Bien que le mouvement du Khalistan ait perdu de son élan dans la seconde moitié des années 1990 et au début des années 2000, les émeutes anti-sikhs de 1984, qui se sont déroulées dans tout le pays, ont laissé beaucoup d’amertume entre les deux communautés – hindous et sikhs – et ont laissé un profond sentiment d’injustice dans leur sillage. Diverses commissions ont été mises en place depuis 1984 par le gouvernement pour enquêter sur les émeutes, mais rien n’a été fait pour punir les auteurs des violences, ni même pour engager des poursuites à leur encontre. La commission Marwah, créée en novembre 1984 sous la présidence de Ved Marwah, commissaire de police adjoint de Delhi, a enquêté sur le rôle spécifique de la police pendant les émeutes. Toutefois, le rapport de la commission n’a pas été jugé concluant, le gouvernement ayant ordonné de transmettre les procédures et les documents à une nouvelle commission créée en mai 1985 sous la direction du juge Ranganath Misra, juge en exercice de la Cour suprême de l’Inde. La fin des années 1980 et les années 1990 ont été marquées par la mise en place de plusieurs commissions par le gouvernement sans qu’aucun progrès substantiel ne soit réalisé ni qu’aucune mesure concrète ne soit prise pour rétablir la justice.

L’impasse politique s’est poursuivie dans les années 2000, empêchant toute action contre les auteurs des émeutes. Malgré les recommandations répétées de plusieurs commissions officielles créées au cours des trois dernières décennies, le gouvernement n’a rien fait pour poursuivre les dirigeants politiques directement impliqués dans l’incitation à la violence des foules ou pour leur rôle dans les émeutes. De même, le gouvernement a gardé un silence complet lorsqu’il s’est agi de prendre des mesures contre les policiers inculpés pour leur rôle et leur complicité pendant les émeutes. Les cas répétés d’inaction du gouvernement ont laissé un sentiment d’injustice chez de nombreux sikhs jusqu’à ce jour.

Problèmes actuels

Les questions entourant la reconnaissance ont un impact sur la population sikh de l’Inde : plus précisément, la Constitution indienne regroupe les sikhs, ainsi que les bouddhistes et les jaïns, avec l’hindouisme, et ils ne sont donc pas légalement reconnus comme des religions distinctes. Tout comme les chrétiens et les musulmans, les sikhs ont également été la cible de violences communautaires, bien que moins fréquemment. Relativement peu de sikhs sont représentés dans les échelons supérieurs du gouvernement et de la fonction publique.

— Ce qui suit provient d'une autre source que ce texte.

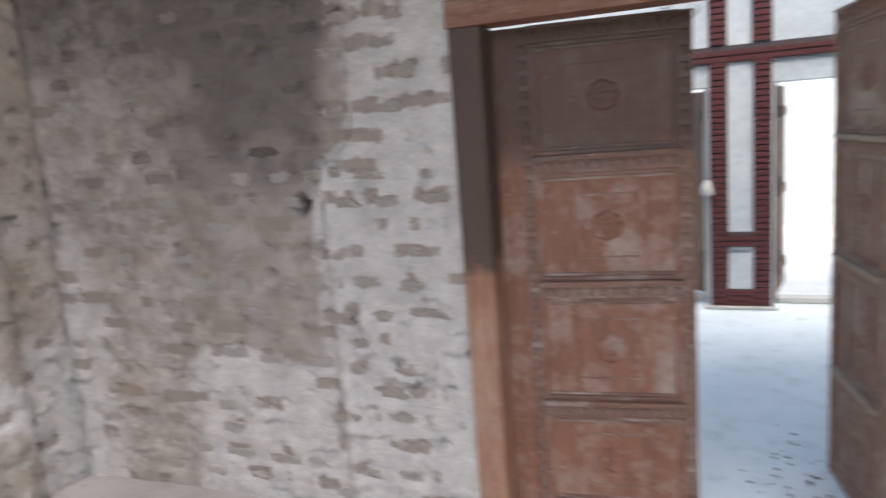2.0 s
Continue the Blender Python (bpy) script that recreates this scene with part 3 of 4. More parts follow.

En 2015, des manifestations ont éclaté au Pendjab suite à la découverte d’exemplaires profanés du Guru Granth Sahib, le livre saint du sikhisme, des manifestants sikhs bloquant les routes après que deux manifestants ont été tués et d’autres blessés par la police.

Plus positivement et dans une rare démonstration de dialogue transfrontalier positif, en novembre 2019, des centaines de sikhs indiens ont pu utiliser un couloir nouvellement établi vers le Pakistan afin d’effectuer un pèlerinage au sanctuaire du fondateur du sikhisme, Guru Nanak. Le sanctuaire se trouve à Kartarpur, une petite ville située à seulement 4 kilomètres de la frontière pakistanaise, où Guru Nanak est censé être mort. Des négociations entre l’Inde et le Pakistan ont abouti à la mise en place d’un couloir sans visa menant directement au sanctuaire, permettant à 5 000 pèlerins par jour de faire le voyage.